Recorded data:
## begin

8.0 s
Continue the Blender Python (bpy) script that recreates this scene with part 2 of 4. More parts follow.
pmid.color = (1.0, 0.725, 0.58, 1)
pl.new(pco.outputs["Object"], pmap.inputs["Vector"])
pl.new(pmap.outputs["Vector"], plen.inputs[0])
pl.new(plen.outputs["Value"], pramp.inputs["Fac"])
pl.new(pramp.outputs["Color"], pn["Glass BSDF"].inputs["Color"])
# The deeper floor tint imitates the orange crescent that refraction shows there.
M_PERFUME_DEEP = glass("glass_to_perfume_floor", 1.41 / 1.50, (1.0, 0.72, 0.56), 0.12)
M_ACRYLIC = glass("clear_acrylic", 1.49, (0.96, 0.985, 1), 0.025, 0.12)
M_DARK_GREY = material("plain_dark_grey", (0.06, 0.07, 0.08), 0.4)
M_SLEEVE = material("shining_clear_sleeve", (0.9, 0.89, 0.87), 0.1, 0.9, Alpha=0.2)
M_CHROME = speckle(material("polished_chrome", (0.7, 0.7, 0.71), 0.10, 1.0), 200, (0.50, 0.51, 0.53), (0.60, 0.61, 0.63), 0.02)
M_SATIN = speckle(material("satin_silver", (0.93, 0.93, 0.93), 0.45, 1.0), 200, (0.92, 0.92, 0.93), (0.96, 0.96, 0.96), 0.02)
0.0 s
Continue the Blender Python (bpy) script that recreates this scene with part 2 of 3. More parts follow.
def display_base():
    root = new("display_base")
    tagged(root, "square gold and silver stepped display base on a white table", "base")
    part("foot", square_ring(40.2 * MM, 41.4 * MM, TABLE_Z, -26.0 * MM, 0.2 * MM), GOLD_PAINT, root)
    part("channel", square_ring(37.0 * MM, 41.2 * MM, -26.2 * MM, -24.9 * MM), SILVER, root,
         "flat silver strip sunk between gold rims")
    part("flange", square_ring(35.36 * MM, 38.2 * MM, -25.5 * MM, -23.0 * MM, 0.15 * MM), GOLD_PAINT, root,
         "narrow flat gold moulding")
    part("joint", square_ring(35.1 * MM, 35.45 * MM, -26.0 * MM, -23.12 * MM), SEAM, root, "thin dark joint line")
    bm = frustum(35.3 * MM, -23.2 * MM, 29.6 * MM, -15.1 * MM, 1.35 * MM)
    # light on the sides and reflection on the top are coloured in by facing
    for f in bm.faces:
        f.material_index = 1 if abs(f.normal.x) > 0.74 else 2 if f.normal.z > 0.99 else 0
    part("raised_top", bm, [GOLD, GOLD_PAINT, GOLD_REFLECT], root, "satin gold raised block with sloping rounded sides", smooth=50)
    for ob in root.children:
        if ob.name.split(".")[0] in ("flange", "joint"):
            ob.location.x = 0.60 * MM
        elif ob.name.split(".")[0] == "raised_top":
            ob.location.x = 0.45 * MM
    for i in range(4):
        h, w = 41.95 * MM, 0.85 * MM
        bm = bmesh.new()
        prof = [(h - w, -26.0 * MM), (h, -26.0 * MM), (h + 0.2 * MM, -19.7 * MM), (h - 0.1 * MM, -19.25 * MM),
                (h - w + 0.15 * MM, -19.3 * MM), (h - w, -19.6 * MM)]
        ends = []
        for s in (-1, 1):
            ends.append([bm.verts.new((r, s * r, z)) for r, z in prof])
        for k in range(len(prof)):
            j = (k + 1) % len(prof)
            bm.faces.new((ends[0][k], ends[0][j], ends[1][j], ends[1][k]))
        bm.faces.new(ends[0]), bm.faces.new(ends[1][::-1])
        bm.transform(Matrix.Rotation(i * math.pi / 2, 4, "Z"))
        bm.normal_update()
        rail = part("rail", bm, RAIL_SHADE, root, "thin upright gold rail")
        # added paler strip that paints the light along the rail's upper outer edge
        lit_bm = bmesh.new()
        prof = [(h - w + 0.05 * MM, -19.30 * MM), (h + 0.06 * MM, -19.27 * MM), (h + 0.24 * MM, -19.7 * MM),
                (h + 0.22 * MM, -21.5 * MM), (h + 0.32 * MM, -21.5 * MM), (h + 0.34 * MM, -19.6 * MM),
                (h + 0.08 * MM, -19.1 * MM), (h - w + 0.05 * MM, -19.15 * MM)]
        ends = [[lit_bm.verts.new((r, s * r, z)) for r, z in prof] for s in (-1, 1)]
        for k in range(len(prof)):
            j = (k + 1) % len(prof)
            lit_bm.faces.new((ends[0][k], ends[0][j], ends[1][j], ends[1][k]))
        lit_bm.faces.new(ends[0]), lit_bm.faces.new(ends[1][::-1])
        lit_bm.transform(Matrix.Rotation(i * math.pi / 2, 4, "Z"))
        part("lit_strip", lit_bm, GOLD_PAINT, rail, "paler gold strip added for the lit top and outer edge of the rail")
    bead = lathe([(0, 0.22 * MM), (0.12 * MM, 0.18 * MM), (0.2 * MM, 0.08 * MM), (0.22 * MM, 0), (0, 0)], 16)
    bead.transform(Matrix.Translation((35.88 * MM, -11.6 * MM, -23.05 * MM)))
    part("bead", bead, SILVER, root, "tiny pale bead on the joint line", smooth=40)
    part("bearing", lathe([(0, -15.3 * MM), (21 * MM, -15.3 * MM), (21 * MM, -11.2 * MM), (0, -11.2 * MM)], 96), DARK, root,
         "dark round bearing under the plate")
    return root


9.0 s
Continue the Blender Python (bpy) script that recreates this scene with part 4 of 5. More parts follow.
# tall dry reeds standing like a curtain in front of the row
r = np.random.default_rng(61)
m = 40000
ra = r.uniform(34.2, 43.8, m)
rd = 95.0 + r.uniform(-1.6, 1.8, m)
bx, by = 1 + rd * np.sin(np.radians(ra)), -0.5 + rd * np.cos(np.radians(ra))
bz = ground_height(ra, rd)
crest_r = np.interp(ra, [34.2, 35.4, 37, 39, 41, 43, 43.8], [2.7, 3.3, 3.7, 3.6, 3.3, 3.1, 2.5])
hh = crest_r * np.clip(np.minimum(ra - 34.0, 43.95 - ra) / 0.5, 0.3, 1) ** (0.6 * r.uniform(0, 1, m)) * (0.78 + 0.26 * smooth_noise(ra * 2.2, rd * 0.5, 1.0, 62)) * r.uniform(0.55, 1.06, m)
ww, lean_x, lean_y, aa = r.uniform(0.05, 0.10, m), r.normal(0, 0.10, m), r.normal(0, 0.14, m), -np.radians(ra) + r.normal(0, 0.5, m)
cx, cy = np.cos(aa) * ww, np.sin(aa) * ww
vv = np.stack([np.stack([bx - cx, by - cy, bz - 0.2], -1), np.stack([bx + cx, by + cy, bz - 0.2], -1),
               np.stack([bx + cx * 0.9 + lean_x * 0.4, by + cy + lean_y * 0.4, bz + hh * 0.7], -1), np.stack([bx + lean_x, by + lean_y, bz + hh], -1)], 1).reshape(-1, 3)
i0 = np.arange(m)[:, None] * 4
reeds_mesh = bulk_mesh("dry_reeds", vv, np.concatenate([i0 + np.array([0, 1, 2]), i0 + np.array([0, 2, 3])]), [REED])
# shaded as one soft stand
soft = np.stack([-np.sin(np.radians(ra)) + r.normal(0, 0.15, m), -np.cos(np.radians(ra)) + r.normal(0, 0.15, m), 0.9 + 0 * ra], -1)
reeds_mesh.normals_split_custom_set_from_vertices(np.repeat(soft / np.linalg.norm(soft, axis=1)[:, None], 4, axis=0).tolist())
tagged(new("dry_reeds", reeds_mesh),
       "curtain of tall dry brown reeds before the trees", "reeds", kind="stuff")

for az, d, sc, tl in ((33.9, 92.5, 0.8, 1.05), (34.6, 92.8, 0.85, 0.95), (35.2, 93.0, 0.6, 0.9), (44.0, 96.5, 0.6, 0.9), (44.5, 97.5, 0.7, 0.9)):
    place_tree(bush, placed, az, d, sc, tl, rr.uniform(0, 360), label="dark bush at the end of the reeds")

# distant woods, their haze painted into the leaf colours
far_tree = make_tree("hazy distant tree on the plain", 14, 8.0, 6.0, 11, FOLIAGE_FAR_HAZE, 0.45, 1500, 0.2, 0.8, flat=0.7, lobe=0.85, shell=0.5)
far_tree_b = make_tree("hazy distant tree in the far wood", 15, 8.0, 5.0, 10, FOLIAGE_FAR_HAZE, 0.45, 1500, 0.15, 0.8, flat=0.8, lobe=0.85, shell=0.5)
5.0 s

## end

▸ Task
Identify the lines above that contain the word "part", then copy them.

▸ Task solution
Continue the Blender Python (bpy) script that recreates this scene with part 2 of 4. More parts follow.
Continue the Blender Python (bpy) script that recreates this scene with part 2 of 3. More parts follow.
    part("foot", square_ring(40.2 * MM, 41.4 * MM, TABLE_Z, -26.0 * MM, 0.2 * MM), GOLD_PAINT, root)
    part("channel", square_ring(37.0 * MM, 41.2 * MM, -26.2 * MM, -24.9 * MM), SILVER, root,
    part("flange", square_ring(35.36 * MM, 38.2 * MM, -25.5 * MM, -23.0 * MM, 0.15 * MM), GOLD_PAINT, root,
    part("joint", square_ring(35.1 * MM, 35.45 * MM, -26.0 * MM, -23.12 * MM), SEAM, root, "thin dark joint line")
    part("raised_top", bm, [GOLD, GOLD_PAINT, GOLD_REFLECT], root, "satin gold raised block with sloping rounded sides", smooth=50)
        rail = part("rail", bm, RAIL_SHADE, root, "thin upright gold rail")
        part("lit_strip", lit_bm, GOLD_PAINT, rail, "paler gold strip added for the lit top and outer edge of the rail")
    part("bead", bead, SILVER, root, "tiny pale bead on the joint line", smooth=40)
    part("bearing", lathe([(0, -15.3 * MM), (21 * MM, -15.3 * MM), (21 * MM, -11.2 * MM), (0, -11.2 * MM)], 96), DARK, root,
Continue the Blender Python (bpy) script that recreates this scene with part 4 of 5. More parts follow.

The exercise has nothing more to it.